Thorsons's observation is hardly groundbreaking. For years, large and small businesses, through their trade network's guidance, have diligently lobbied their state politicians to support the Right to Repair legislation like Massachusetts did in 2020. Yet, Thorson's frustration suggests a national super political action committee banded across all supply chains rather than fragmented state and national entities replicating a bigger cause. A super political action committee combined with state and industry sub-groups stands better to command the attention of Capitol Hill and vehicle-dense states like California, New York, and Texas that address the needs of 819,900 techs who want to improve the level of customer service.
And for Frank Leutz, customer service holds an experiential meaning that he terms as COI — the cost of ignoring the customer. The marketing director of a Phoenix, Arizona car care center and former chapter president of Automotive Service Association foresees oil change specials and other mundane promos gradually falling away. With instant gratification expected by customers, he encourages managers to kick it up several more notches.
For that reason, Leutz admires Nio, a Chinese EV maker whose value proposition worships convenience.
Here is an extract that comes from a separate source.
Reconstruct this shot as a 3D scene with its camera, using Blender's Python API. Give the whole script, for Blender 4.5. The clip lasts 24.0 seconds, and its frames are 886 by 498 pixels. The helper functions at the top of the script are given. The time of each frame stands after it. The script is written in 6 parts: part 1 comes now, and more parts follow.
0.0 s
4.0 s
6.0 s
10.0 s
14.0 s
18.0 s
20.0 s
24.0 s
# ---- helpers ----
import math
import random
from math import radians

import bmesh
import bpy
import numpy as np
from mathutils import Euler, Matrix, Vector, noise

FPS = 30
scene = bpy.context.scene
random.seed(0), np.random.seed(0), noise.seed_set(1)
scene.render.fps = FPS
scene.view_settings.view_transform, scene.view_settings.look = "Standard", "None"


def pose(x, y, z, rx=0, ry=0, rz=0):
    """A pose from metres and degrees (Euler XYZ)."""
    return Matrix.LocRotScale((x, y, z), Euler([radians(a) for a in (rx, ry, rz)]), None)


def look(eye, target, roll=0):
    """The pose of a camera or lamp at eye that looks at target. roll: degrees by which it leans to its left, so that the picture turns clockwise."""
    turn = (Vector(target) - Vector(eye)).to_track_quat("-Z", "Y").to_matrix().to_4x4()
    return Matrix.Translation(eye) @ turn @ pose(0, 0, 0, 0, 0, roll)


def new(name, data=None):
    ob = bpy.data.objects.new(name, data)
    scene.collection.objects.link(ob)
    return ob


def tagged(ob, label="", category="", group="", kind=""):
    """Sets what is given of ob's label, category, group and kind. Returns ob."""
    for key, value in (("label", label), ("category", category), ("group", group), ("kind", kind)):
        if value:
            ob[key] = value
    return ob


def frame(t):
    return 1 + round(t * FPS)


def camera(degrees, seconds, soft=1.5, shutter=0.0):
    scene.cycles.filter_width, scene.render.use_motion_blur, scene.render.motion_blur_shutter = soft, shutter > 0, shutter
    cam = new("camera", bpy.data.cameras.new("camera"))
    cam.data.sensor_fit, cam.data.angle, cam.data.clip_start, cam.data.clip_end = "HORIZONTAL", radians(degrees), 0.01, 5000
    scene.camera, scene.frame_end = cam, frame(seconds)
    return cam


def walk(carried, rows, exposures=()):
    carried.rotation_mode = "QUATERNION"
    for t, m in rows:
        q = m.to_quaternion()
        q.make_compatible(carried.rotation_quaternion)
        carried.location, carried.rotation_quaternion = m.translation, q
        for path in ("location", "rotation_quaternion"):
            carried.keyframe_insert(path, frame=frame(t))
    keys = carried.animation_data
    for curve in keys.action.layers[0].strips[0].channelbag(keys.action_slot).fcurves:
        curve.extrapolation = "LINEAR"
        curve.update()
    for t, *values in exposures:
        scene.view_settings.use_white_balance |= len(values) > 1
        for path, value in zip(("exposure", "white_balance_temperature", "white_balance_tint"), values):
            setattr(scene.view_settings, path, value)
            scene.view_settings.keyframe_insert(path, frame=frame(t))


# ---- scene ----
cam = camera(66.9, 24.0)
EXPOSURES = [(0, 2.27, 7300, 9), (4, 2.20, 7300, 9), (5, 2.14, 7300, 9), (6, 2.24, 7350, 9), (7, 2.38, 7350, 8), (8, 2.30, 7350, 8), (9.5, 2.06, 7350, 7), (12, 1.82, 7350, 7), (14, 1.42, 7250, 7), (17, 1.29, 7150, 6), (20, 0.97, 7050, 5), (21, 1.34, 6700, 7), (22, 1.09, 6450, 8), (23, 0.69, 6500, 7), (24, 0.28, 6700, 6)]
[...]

One catalyst fueling Nio's popularity is its monthly subscription model. Motorists in China can pull into the nearest battery changing station to swap out a depleted unit for a new one, eliminating slow charging facilities in theory. Convenience-based frameworks that identify inefficiencies in the system can succeed if the next generation of shops is open-minded to move past parts and labor as its core business, says Leutz. "We can compete with Jeff Bezos. He does not need to have the only subscription out there!"
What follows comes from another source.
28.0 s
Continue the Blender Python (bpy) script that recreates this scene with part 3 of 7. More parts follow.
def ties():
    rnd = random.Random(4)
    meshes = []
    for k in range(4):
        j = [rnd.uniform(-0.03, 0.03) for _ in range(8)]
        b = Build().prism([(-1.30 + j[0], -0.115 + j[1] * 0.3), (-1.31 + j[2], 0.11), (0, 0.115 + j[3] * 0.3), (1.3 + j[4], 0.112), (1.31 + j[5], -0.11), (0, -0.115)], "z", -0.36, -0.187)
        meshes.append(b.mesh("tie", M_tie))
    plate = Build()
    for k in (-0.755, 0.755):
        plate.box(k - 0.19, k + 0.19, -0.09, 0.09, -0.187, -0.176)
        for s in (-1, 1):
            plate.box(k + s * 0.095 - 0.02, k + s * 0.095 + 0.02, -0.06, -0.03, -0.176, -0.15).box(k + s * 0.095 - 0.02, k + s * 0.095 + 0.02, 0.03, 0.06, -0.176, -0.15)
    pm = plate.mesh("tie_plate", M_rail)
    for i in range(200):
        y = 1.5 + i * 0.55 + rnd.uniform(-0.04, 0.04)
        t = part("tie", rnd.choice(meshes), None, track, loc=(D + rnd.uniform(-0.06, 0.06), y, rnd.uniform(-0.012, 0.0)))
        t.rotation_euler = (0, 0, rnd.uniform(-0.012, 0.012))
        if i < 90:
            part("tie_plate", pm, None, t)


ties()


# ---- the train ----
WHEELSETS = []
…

Also in the works at Thorson's Eurotech is a lifestyle platform similar to the Doordash experience. Starting at a monthly reoccurring charge of $29.99, customers receive car retrieval and drop-off concierge treatment and discounts at roughly the same price that someone would pay for food delivery.
Data analytics have come to age for Buckley’s Auto Care to begin selling vehicle health plans based on miles-driven for his Wilmington area clients. By inputting detail about someone's driving habits, a shop can customize a schedule that, in the long run, minimizes unforeseen, costlier repairs while extending the life of the vehicle.
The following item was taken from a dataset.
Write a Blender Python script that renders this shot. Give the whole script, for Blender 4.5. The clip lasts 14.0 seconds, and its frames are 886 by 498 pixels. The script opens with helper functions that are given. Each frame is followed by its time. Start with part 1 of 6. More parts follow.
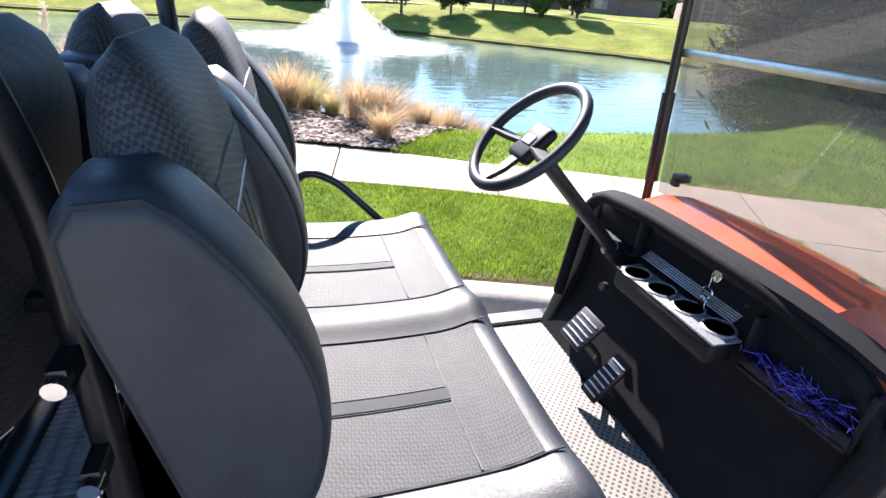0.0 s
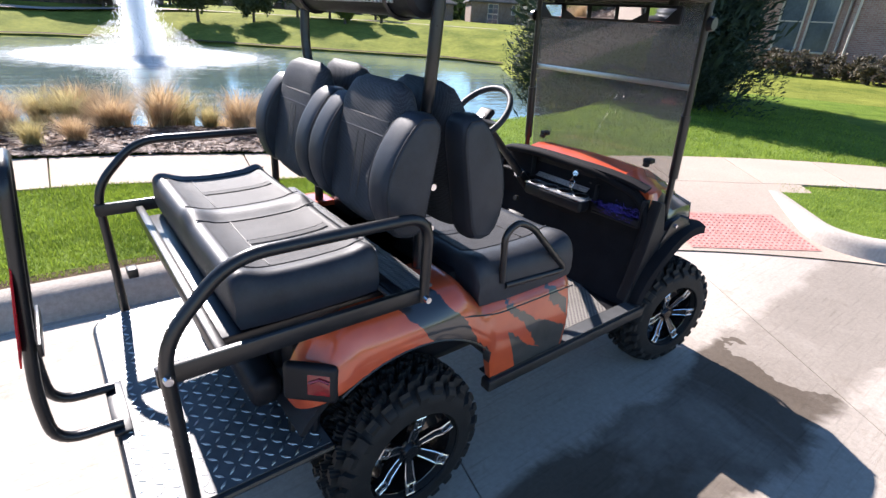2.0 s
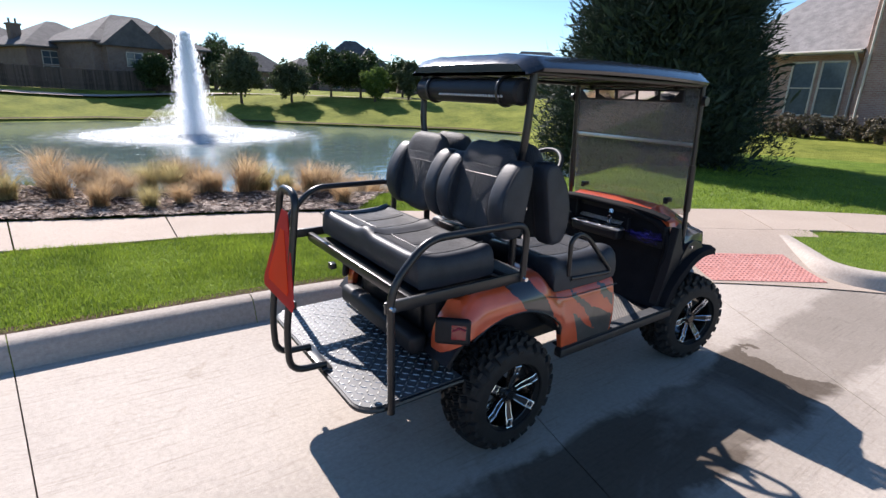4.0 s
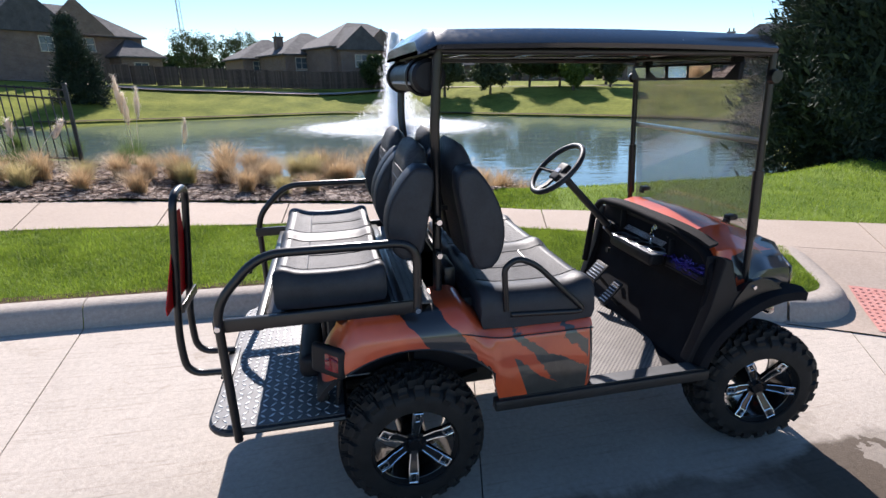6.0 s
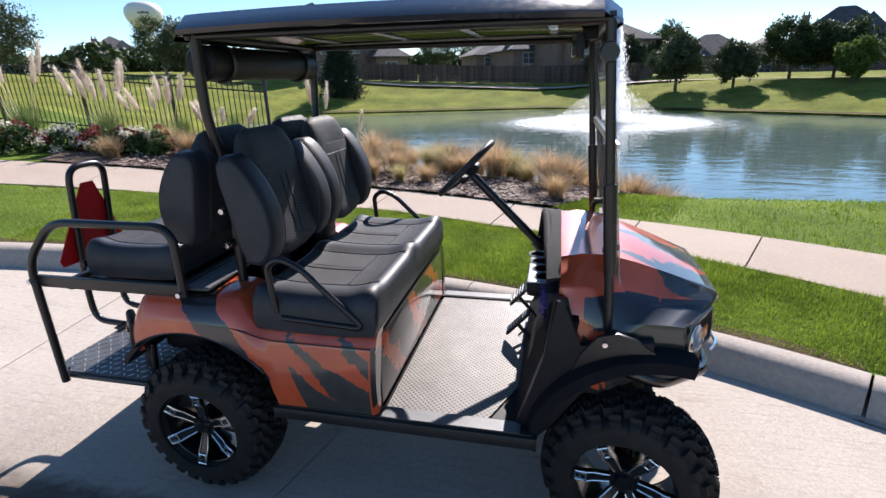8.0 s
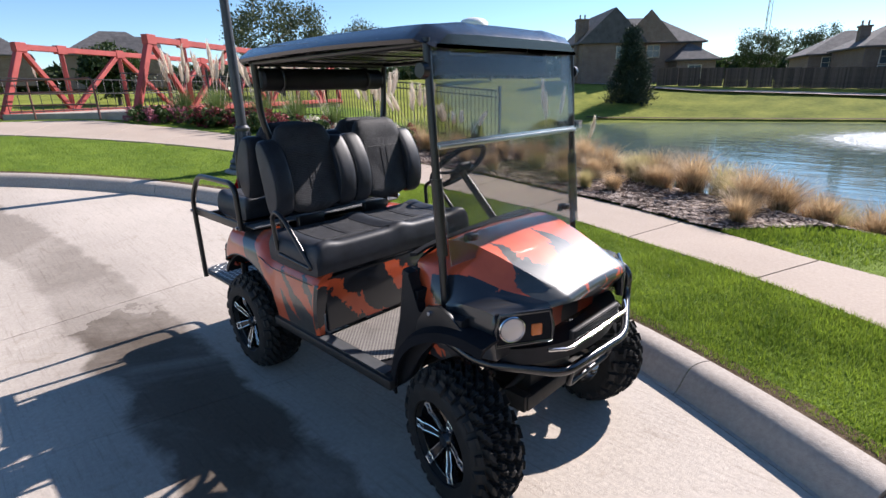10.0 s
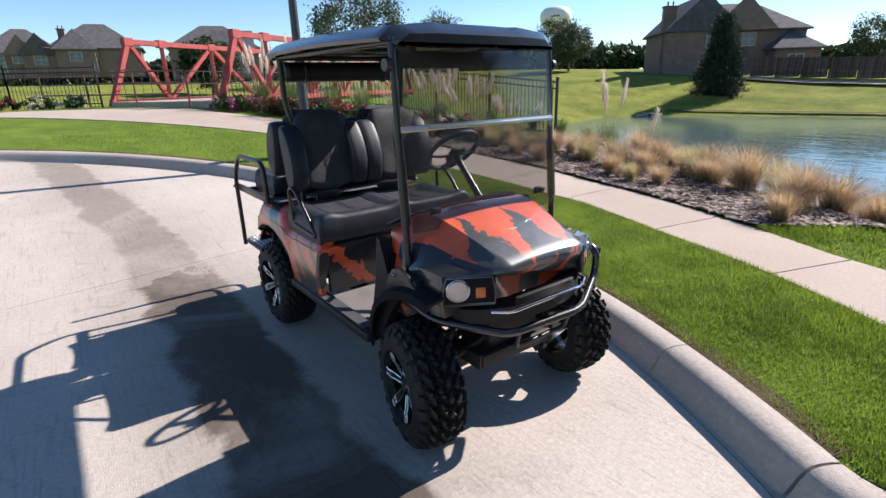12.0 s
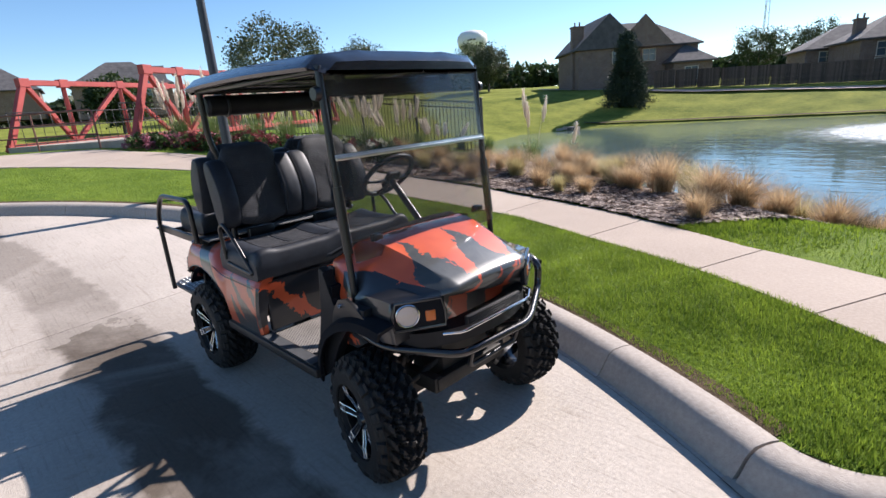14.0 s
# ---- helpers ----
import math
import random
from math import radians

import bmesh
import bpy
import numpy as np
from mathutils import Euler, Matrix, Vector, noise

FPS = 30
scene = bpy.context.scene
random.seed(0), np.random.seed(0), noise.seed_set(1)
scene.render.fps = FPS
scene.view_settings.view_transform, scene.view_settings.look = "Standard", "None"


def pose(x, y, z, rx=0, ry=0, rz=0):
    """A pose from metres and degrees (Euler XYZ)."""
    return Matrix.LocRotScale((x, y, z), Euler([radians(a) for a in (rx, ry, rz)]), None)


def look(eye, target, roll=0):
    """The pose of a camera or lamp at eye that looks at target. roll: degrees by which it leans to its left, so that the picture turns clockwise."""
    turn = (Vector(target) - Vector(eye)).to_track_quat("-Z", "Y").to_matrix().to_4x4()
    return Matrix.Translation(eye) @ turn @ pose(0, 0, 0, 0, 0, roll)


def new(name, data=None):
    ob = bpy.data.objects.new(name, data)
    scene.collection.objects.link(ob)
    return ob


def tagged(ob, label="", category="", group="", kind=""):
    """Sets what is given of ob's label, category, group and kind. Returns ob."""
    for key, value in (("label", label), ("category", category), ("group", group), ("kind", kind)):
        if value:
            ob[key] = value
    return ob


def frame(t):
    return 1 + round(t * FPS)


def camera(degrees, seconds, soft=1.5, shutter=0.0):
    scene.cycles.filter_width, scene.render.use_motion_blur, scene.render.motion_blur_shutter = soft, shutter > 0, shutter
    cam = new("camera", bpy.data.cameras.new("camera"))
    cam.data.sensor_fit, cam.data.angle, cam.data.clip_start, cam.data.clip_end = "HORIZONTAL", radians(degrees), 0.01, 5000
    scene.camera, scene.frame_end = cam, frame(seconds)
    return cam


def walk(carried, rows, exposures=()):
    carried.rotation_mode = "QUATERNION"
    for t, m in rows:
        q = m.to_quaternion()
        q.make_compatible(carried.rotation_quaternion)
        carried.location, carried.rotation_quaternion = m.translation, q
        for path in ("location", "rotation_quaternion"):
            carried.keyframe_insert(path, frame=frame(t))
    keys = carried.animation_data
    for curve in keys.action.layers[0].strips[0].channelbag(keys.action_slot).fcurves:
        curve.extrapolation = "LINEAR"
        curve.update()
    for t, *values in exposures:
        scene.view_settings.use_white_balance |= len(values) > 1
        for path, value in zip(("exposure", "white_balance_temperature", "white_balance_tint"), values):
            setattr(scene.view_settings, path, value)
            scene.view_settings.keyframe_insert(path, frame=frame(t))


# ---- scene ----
cam = camera(82.7, 14.0)
PATH = [
    (0, (0.373, -0.919, 1.58), (0.95, 0.776, 0.689), 4.8),
    (0.5, (0.042, -1.059, 1.586), (0.89, 0.482, 0.635), 5.7),
    (1, (-0.188, -1.248, 1.633), (0.806, 0.199, 0.675), 5.6),
    (1.5, (-0.408, -1.553, 1.678), (0.669, -0.139, 0.762), 4.6),
    (2, (-0.771, -1.682, 1.709), (0.369, -0.267, 0.873), 3.8),
    (2.5, (-1.148, -1.802, 1.753), (0.041, -0.373, 1.016), 2.8),
    (3, (-1.311, -2.073, 1.769), (-0.104, -0.624, 1.102), 2.3),
    (3.5, (-1.502, -2.202, 1.79), (-0.322, -0.712, 1.169), 2.0),
    (4, (-1.576, -2.197, 1.753), (-0.462, -0.646, 1.157), 2.0),
    (4.2, (-1.524, -2.232, 1.752), (-0.446, -0.656, 1.158), 2.0),
    (6.3, (-0.048, -2.337, 1.757), (0.278, -0.472, 1.11), -0.0),
    (6.5, (0.076, -2.298, 1.741), (0.359, -0.429, 1.086), 0.7),
    (7, (0.518, -2.185, 1.728), (0.578, -0.298, 1.067), -0.0),
    (7.2, (0.692, -2.154, 1.715), (0.662, -0.263, 1.065), -0.4),
    (9.3, (2.519, -2.109, 1.676), (1.441, -0.547, 1.044), -2.3),
    (9.5, (2.653, -2.062, 1.671), (1.49, -0.559, 1.048), -2.2),
    (10, (2.938, -1.824, 1.677), (1.591, -0.472, 1.079), -1.6),
    (10.5, (3.208, -1.703, 1.668), (1.761, -0.454, 1.081), -1.1),
    (11, (3.445, -1.673, 1.693), (1.94, -0.497, 1.101), -0.9),
    (11.5, (3.485, -1.665, 1.685), (1.96, -0.524, 1.075), -1.1),
    (12, (3.484, -1.681, 1.667), (1.959, -0.547, 1.045), -1.5),
    (12.5, (3.483, -1.695, 1.66), (1.966, -0.545, 1.045), -2.1),
    (13, (3.486, -1.703, 1.656), (1.989, -0.518, 1.058), -3.0),
    (13.5, (3.482, -1.701, 1.654), (2.027, -0.453, 1.084), -3.8),
    (14, (3.454, -1.692, 1.67), (2.073, -0.355, 1.119), -4.4),
]
EXPOSURE = [(0.0, 2.12), (0.5, 2.08), (1.0, 1.92), (1.5, 1.74), (2.5, 1.32), (3.5, 1.04), (7.0, 0.98), (9.5, 0.96), (14.0, 0.96)]
walk(cam, [(t, look(e, g, r)) for t, e, g, r in PATH], EXPOSURE)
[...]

Still, much of the customer service experience boils down to top-notch skills, regardless of who is the friendliest. Brown, who manages a full-service facility off one of southern California’s highways, proposes a universal standard that incentivizes continual training. First repairers must pass a single certification exam. Over time under this self-governed mandate, the discounts and liability insurance credits flow into the business as they accrue additional course work. Parts suppliers and insurance companies that participate in Brown's vision will enable shops to compete fairly with the dealer networks.
Thanks to social media, including Capriotto's podcast, improved awareness and activism are nudging the needle forward in the same direction to compete with the dealership market. We also agree how impactful each trade association has been, but historically the membership includes mainly the active service centers. Motivating the industry's underdeveloped repair business with fresh ideas remains the heftiest challenge to the end-user market.